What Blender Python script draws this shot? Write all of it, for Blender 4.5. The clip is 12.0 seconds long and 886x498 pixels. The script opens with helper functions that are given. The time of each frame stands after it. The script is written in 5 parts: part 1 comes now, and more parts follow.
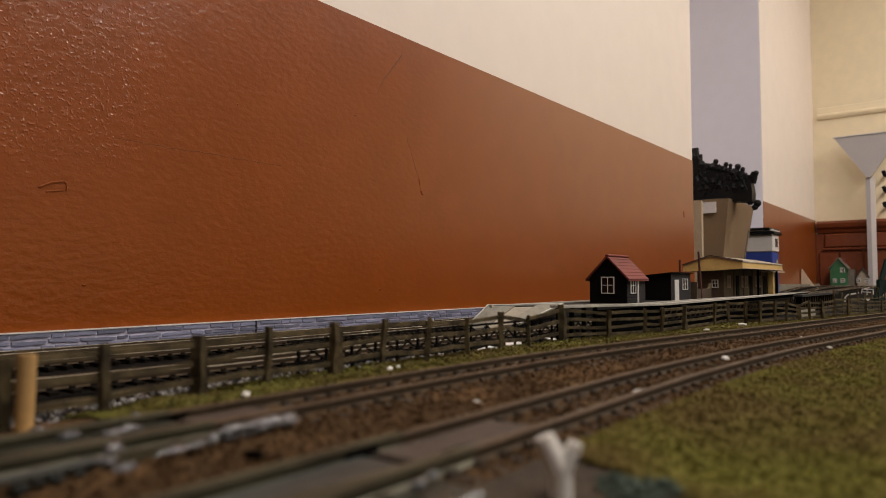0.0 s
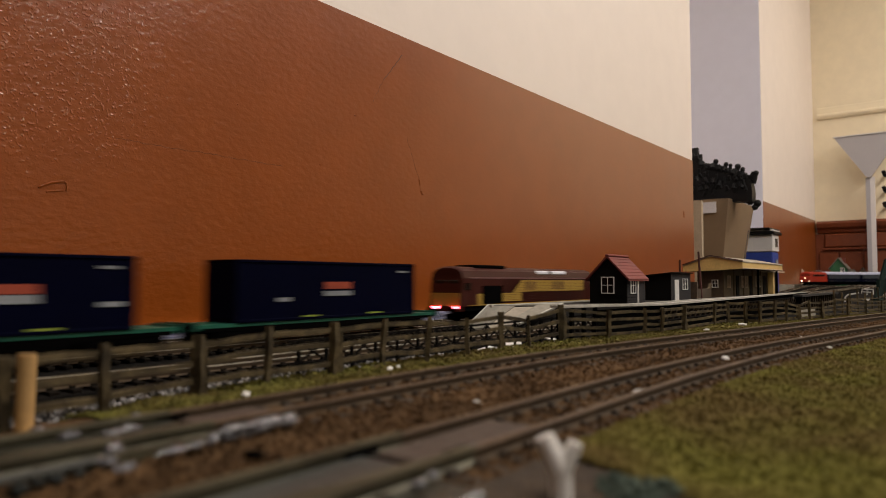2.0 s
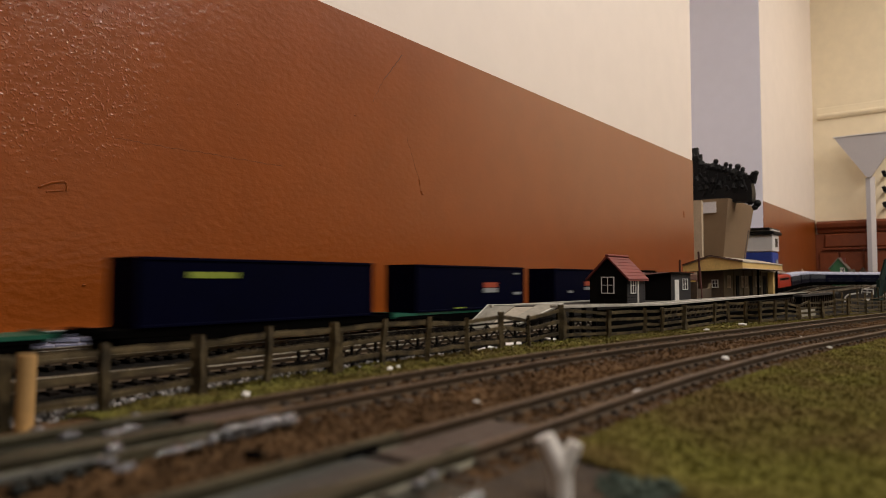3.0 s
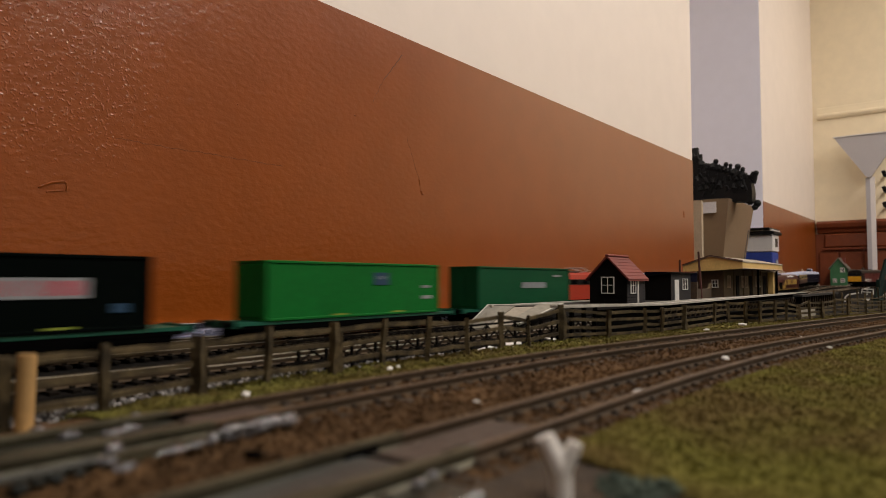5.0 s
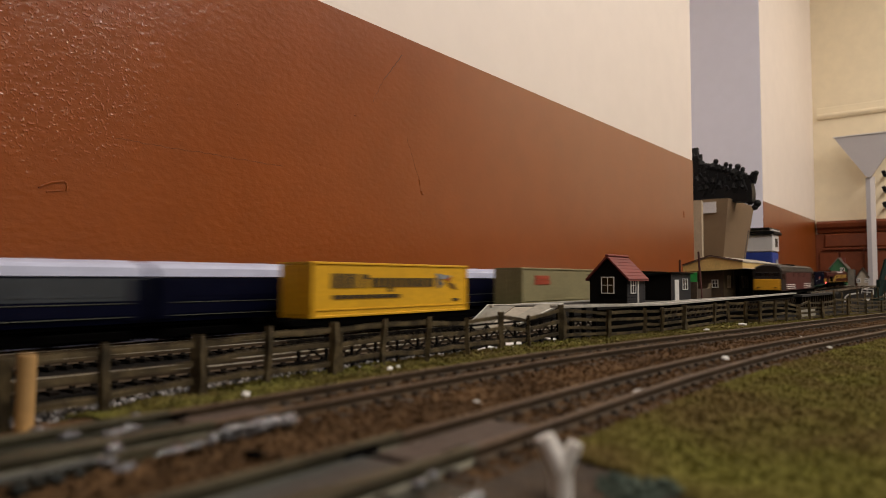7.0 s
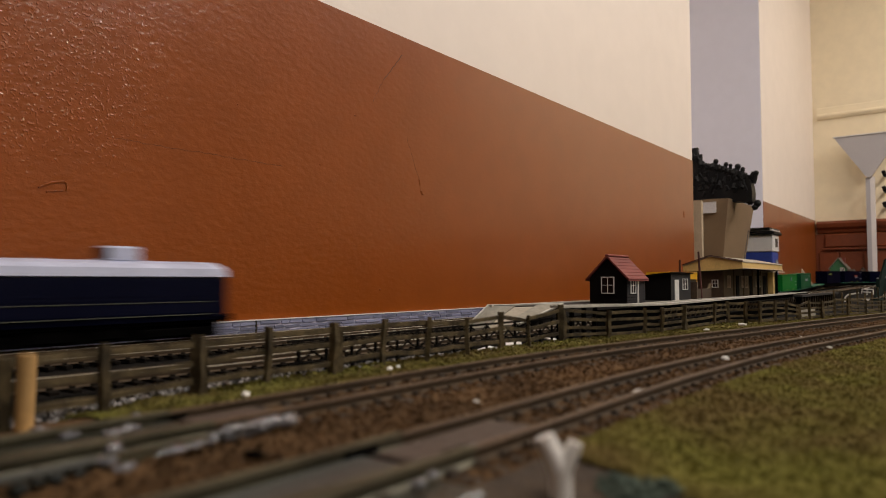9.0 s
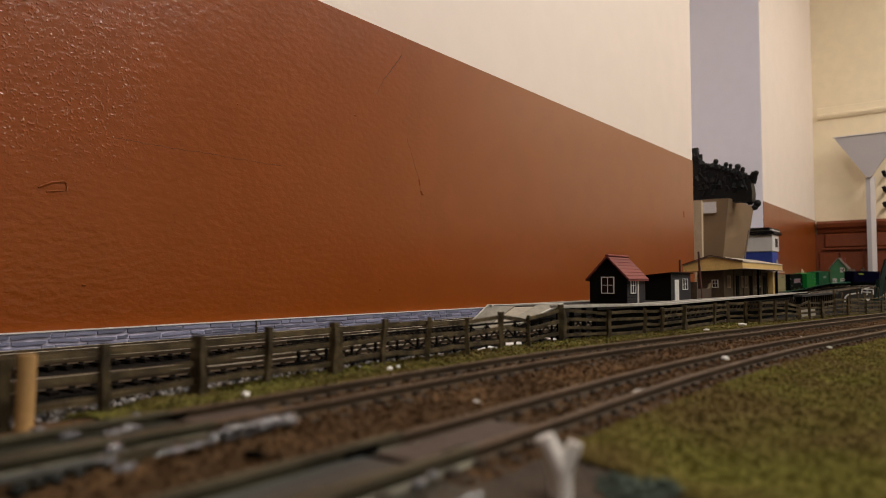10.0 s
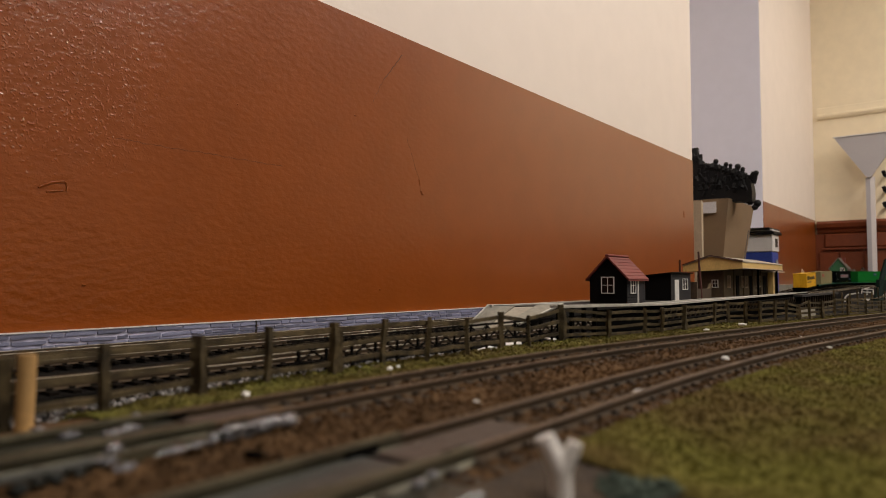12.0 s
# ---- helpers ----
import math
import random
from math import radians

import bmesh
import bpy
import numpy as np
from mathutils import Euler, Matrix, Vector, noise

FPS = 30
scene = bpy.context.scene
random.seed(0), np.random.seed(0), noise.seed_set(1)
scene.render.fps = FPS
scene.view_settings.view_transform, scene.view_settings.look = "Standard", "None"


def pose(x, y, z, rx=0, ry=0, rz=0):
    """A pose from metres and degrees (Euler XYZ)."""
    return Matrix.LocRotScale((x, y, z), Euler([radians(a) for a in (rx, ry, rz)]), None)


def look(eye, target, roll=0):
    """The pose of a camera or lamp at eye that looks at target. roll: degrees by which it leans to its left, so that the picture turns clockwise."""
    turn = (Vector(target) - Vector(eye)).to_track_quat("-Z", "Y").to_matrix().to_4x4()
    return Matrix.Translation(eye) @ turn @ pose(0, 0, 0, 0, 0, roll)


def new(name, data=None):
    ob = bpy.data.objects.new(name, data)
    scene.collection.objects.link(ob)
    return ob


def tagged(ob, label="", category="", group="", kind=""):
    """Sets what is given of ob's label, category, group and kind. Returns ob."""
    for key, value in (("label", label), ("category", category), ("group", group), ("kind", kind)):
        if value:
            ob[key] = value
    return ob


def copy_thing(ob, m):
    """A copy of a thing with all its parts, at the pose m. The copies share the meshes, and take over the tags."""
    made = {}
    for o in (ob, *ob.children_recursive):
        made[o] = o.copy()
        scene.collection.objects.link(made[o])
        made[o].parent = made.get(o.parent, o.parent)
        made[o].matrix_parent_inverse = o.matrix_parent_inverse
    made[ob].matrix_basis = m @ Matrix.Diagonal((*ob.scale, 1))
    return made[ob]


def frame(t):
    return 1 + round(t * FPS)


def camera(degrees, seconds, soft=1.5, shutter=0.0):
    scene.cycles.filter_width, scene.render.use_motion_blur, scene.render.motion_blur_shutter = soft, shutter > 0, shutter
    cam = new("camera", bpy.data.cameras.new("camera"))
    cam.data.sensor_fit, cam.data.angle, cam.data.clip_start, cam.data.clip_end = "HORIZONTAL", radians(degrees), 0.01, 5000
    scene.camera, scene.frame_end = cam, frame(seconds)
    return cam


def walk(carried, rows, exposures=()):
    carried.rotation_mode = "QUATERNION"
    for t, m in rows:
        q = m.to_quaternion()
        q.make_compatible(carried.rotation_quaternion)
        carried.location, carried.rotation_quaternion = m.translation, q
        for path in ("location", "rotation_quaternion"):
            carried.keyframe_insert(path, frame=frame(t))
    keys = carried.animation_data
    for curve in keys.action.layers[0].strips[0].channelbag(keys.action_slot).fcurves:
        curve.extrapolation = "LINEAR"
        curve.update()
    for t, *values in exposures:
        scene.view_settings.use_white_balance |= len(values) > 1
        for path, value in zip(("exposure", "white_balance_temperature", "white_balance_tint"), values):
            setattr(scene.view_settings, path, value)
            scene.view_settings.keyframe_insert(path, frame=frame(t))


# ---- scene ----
cam = camera(66.3, 12.0, soft=0.65, shutter=0.7)
cam.data.dof.use_dof = True
cam.data.dof.focus_distance, cam.data.dof.aperture_fstop = 0.65, 15.5
EYE = (0.0, 0.0, 0.043)
AIM = (0.7877, 0.6144, 0.043 + 0.0466)
walk(cam, [(0.0, look(EYE, AIM)), (12.0, look(EYE, AIM))], exposures=[(0.0, -0.05), (12.0, -0.05)])

# ---- light ----
world = bpy.data.worlds.new("world")
scene.world = world
world.use_nodes = True
world.node_tree.nodes["Background"].inputs[0].default_value = (0.9, 0.93, 1.0, 1)
world.node_tree.nodes["Background"].inputs[1].default_value = 0.02


def room_lamp(x, y, z, sx, sy, power, colour):
    data = bpy.data.lights.new("unseen_lamp_light", "AREA")
    data.shape, data.size, data.size_y, data.energy, data.color = "RECTANGLE", sx, sy, power, colour
    ob = new("unseen_lamp_light", data)
    ob.matrix_world = look((x, y, z), (x, y, z - 1))
    return ob


# Unseen lamps: first and last follow wall glints, middle two added for brightness.
LAMPS = ((1.3, -2.1), (0.5, -0.42), (2.35, -0.75), (0.05, -1.35))
for (lx, ly), power in zip(LAMPS, (14.0, 20.0, 28.0, 15.0)):
    room_lamp(lx, ly, 1.66, 1.2, 0.10, power, (1.0, 0.915, 0.85))


# ---- materials ----
def material(name, colour, rough=0.6, metal=0.0, vary=0.25, scale=40.0, bump=0.0, bump_scale=200.0, fine=0.12,
             second=None, coat=0.0, island=0.0, piece=0.0, spec=0.5, drops=False):
    m = bpy.data.materials.new(name)
    m.use_nodes = True
    nt = m.node_tree
    bs = nt.nodes["Principled BSDF"]
    bs.inputs["Roughness"].default_value, bs.inputs["Metallic"].default_value = rough, metal
    bs.inputs["Specular IOR Level"].default_value = spec
    bs.inputs["Coat Weight"].default_value, bs.inputs["Coat Roughness"].default_value = coat, 0.05
    tc = nt.nodes.new("ShaderNodeTexCoord")

    def tex(s, detail):
        n = nt.nodes.new("ShaderNodeTexNoise")
        n.inputs["Scale"].default_value, n.inputs["Detail"].default_value = s, detail
        nt.links.new(tc.outputs["Object"], n.inputs["Vector"])
        return n

    def ramp(src, a, b, lo=0.35, hi=0.65):
        r = nt.nodes.new("ShaderNodeValToRGB")
        r.color_ramp.elements[0].position, r.color_ramp.elements[1].position = lo, hi
        r.color_ramp.elements[0].color, r.color_ramp.elements[1].color = (*a, 1), (*b, 1)
        nt.links.new(src, r.inputs[0])
        return r.outputs[0]

    def times(a, b):
        x = nt.nodes.new("ShaderNodeMix")
        x.data_type, x.blend_type = "RGBA", "MULTIPLY"
        x.inputs[0].default_value = 1.0
        nt.links.new(a, x.inputs[6]), nt.links.new(b, x.inputs[7])
        return x.outputs[2]

    c2 = second or tuple(c * (1 - vary) for c in colour)
    big = tex(scale, 4)
    col = ramp(big.outputs["Fac"], c2, colour)
    small = tex(scale * 9, 3)
    col = times(col, ramp(small.outputs["Fac"], (1 - fine,) * 3, (1 + fine * 0.3,) * 3))
    for strength, kind in ((island, "Geometry"), (piece, "Object")):
        if strength:
            g = nt.nodes.new("ShaderNodeNewGeometry" if kind == "Geometry" else "ShaderNodeObjectInfo")
            out = g.outputs["Random Per Island" if kind == "Geometry" else "Random"]
            col = times(col, ramp(out, (1 - strength,) * 3, (1 + strength * 0.4,) * 3, 0.0, 1.0))
    nt.links.new(col, bs.inputs["Base Color"])
    rr = nt.nodes.new("ShaderNodeMapRange")
    rr.inputs["To Min"].default_value, rr.inputs["To Max"].default_value = max(0.02, rough - 0.1), min(1.0, rough + 0.1)
    nt.links.new(big.outputs["Fac"], rr.inputs["Value"]), nt.links.new(rr.outputs[0], bs.inputs["Roughness"])
    if bump:
        b = nt.nodes.new("ShaderNodeBump")
        b.inputs["Strength"].default_value, b.inputs["Distance"].default_value = 1.0, bump
        h = tex(bump_scale, 5 if not drops else 0.6)
        height = h.outputs["Fac"]
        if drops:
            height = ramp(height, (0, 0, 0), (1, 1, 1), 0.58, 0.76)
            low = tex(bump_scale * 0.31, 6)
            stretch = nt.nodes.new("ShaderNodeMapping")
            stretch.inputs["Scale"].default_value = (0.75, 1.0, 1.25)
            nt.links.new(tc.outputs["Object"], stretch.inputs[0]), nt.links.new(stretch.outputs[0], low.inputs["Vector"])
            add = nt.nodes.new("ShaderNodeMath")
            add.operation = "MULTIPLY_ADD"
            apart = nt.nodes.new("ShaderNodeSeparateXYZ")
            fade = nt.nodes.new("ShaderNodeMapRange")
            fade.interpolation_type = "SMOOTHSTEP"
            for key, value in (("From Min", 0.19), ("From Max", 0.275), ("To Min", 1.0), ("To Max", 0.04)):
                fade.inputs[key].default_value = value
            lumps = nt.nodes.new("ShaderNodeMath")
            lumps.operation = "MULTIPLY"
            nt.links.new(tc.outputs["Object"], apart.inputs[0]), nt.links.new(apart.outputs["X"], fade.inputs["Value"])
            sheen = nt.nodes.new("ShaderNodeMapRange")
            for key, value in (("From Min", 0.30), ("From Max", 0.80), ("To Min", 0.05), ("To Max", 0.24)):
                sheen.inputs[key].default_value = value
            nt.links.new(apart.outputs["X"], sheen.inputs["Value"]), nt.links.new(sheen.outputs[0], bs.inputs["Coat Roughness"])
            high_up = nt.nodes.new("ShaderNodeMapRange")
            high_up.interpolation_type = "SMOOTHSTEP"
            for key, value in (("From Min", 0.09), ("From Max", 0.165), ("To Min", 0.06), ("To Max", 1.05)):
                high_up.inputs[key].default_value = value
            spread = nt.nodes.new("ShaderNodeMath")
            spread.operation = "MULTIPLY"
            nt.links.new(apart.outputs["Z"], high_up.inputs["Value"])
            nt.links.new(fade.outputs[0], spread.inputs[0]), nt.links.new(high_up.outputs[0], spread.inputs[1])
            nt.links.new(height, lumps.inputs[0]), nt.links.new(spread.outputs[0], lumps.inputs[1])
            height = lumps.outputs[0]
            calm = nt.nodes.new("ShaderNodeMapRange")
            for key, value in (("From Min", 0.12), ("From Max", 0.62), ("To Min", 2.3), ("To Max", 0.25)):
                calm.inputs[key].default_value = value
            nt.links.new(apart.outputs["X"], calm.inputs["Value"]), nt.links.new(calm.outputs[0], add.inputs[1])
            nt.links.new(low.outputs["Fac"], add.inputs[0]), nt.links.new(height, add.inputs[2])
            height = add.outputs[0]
        nt.links.new(height, b.inputs["Height"]), nt.links.new(b.outputs[0], bs.inputs["Normal"]), nt.links.new(b.outputs[0], bs.inputs["Coat Normal"])
    return m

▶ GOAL
Exactly the lines from the line that has "shutter > 0, shutter" through the line that has "radians(degrees), 0.01, 5000" are to be repeated, both included, with nothing added.

▶ ANSWER FOR THE TASK
    scene.cycles.filter_width, scene.render.use_motion_blur, scene.render.motion_blur_shutter = soft, shutter > 0, shutter
    cam = new("camera", bpy.data.cameras.new("camera"))
    cam.data.sensor_fit, cam.data.angle, cam.data.clip_start, cam.data.clip_end = "HORIZONTAL", radians(degrees), 0.01, 5000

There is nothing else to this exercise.